Not all swipes are created equal.

One meal plan swipe can provide you with an all-you-can-eat buffet complete with an array of entrees, ice cream, various pastries and drinks.

Or it could buy you a yogurt parfait.

Freshmen are often left perplexed by the fact that items like smoothies and ice cream cones at Bruin Café cost them as much as the kale-covered delicacies offered by Bruin Plate.

Students pay a good deal above cost for each meal, regardless of how they spend their swipes. To make the number of swipes a student spends on a given meal or snack more proportional to its value, we need swipe inflation.

The word “inflation” doesn’t usually carry positive connotations, but a system that treats items of significantly different values uniformly fails to be accessible. If UCLA Dining Services doubled the number of swipes in each meal plan and the price of entry for dining halls and full meals like Bruin Café sandwiches, while small items like gelato stayed at one swipe each, Bruins would get more bang for their buck.

Recent data shows that the average cost per plate at Bruin Plate, the most high-end dining hall, is about $3.90, while takeout restaurants, such as Rendezvous and Café 1919, average about $1.99 per plate. This value gap is permissible, however, compared to the gap between these meals and small ticket items. A large coffee and pastry at Bruin Cafe cost students $2.25 if they decide to pay through Easy Pay, while the typical dinner swipe at any dining hall costs $10 for residents.

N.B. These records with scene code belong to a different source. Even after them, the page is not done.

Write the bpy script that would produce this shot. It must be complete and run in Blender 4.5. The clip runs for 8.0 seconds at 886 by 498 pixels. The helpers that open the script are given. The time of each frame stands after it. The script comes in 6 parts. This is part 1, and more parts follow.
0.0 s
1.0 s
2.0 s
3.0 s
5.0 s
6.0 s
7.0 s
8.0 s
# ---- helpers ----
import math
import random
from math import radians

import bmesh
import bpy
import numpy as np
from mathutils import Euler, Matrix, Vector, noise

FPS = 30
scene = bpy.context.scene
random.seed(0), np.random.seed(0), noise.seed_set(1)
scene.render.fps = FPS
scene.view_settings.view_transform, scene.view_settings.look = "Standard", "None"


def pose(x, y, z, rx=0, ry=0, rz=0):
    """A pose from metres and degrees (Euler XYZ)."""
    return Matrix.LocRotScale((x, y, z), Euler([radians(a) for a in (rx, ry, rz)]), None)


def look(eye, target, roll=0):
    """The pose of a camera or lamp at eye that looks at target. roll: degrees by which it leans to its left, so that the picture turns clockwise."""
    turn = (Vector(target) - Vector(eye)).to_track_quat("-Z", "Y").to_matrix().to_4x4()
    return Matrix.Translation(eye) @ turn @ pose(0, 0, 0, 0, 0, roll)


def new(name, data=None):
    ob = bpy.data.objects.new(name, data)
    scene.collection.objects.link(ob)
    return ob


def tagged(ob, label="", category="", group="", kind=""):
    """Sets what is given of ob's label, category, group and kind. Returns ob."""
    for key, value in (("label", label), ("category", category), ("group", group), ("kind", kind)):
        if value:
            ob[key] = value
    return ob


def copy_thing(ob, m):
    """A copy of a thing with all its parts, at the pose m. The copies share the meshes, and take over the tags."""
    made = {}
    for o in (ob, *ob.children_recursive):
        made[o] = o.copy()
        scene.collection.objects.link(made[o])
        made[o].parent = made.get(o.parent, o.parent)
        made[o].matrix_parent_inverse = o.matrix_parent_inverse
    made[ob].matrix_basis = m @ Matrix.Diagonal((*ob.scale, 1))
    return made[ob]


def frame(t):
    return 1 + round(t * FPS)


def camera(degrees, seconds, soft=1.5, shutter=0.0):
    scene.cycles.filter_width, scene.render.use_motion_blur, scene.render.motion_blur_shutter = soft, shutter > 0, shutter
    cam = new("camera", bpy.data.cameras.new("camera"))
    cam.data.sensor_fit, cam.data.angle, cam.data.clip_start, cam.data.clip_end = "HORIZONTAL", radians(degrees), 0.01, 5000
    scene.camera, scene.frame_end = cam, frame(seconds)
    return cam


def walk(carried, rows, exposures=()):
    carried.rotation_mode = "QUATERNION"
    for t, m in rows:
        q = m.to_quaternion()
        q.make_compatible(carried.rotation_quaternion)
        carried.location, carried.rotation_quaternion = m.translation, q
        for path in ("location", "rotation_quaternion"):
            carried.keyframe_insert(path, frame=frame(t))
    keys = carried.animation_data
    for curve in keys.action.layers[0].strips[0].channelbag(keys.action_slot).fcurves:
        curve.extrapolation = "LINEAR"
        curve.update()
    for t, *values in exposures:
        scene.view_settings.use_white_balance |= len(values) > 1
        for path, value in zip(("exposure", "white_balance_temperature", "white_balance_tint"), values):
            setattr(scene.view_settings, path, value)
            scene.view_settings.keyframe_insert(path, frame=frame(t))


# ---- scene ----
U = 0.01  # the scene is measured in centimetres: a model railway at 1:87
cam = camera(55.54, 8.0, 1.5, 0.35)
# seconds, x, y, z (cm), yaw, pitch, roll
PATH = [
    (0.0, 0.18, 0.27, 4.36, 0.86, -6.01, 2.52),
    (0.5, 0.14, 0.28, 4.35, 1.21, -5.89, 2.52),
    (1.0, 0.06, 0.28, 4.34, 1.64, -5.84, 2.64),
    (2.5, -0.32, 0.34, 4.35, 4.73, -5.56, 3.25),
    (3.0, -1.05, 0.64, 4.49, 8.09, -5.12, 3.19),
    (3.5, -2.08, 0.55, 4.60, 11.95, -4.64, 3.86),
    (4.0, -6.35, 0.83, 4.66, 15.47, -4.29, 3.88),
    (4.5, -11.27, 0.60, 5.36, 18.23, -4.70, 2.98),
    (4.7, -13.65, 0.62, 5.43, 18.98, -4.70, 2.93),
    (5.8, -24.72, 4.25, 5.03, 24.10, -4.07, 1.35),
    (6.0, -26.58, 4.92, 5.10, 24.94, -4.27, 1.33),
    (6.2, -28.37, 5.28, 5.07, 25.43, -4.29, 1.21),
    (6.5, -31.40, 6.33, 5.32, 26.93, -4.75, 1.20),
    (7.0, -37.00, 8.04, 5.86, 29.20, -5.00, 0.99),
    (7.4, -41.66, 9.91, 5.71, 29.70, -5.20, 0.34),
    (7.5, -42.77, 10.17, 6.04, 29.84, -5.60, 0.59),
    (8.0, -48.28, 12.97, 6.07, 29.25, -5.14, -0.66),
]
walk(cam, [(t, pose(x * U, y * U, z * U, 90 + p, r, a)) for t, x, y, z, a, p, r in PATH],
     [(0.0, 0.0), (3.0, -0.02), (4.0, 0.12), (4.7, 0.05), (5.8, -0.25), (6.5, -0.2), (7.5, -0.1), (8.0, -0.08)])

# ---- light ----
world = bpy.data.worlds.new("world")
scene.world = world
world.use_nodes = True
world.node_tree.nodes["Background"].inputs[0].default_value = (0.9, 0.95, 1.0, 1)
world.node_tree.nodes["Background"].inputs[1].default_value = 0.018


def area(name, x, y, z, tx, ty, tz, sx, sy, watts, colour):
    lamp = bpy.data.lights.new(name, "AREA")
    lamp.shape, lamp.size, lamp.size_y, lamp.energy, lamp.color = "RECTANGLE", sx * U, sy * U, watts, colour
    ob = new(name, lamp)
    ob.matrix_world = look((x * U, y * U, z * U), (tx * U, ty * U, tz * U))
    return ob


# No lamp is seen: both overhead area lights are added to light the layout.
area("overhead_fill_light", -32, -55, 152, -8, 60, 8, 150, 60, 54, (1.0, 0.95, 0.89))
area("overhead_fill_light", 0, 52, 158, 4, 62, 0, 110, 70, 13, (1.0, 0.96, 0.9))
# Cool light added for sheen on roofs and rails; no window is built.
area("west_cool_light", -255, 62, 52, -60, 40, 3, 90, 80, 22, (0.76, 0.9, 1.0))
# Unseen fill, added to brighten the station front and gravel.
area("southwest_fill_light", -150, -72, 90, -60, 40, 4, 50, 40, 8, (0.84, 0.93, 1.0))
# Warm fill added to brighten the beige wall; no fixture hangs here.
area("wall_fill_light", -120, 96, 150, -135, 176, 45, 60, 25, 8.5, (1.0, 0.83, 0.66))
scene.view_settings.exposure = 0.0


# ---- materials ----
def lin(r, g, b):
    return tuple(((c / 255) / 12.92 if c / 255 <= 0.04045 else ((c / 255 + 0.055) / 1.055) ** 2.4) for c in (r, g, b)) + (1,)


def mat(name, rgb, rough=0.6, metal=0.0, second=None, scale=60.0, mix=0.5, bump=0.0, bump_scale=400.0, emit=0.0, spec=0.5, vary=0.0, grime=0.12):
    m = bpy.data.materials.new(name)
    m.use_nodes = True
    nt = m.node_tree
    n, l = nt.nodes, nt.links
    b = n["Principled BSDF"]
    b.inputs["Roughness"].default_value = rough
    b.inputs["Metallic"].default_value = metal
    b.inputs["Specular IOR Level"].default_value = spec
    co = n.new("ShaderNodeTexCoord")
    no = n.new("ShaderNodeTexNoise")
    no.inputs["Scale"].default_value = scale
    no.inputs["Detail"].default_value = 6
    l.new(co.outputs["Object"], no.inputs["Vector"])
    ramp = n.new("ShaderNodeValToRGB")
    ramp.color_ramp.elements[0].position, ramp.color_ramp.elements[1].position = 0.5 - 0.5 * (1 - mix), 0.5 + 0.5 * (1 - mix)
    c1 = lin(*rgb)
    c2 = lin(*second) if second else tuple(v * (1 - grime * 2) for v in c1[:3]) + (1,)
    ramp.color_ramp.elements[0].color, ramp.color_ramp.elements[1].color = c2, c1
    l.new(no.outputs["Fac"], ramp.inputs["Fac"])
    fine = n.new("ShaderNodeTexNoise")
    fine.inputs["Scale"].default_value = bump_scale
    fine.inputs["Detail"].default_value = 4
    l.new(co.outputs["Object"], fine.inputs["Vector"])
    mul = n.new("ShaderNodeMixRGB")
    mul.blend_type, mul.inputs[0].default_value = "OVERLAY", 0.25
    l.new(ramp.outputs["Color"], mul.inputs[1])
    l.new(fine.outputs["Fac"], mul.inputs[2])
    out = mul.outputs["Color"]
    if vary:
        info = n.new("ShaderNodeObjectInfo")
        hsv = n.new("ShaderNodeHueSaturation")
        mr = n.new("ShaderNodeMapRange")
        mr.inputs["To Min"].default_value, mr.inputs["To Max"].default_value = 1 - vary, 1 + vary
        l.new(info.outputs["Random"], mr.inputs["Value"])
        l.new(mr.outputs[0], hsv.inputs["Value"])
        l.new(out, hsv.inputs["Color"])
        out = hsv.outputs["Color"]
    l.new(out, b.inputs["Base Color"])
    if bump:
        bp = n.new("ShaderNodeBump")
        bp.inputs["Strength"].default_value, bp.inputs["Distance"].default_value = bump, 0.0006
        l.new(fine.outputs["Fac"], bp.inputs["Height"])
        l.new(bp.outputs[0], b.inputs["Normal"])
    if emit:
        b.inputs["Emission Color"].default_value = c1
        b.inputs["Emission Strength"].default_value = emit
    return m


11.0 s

Other schools have systems where students can either spend actual dollars or a fake currency that reflects the differing value of dining hall buffets and snacks. Such a system would be difficult to adapt at UCLA, where the swipe system exists to simplify residents’ access to food. The fact that maximizing a meal plan’s value depends on residents choosing to regularly eat full meals without diversifying their diet through lesser-valued snacks indicates, however, that swipes oversimplify students’ consumption.

Standardizing the value of a single swipe and diversifying the meal prices accordingly eliminates the need to parse residents’ meal plans into dollars and cents while still ensuring that students don’t have to sacrifice a meal in the name of a smoothie.

Many students who no longer have regular access to UCLA’s highly ranked residential restaurants look back on their freshman years and long for the halcyon days of endless pasta, salad bars and copious amounts of sugary cereal. It’s difficult to put a price tag on the joy all-you-can-eat food brings to a college student, but it’s definitely not worth the same as a cup of fruit.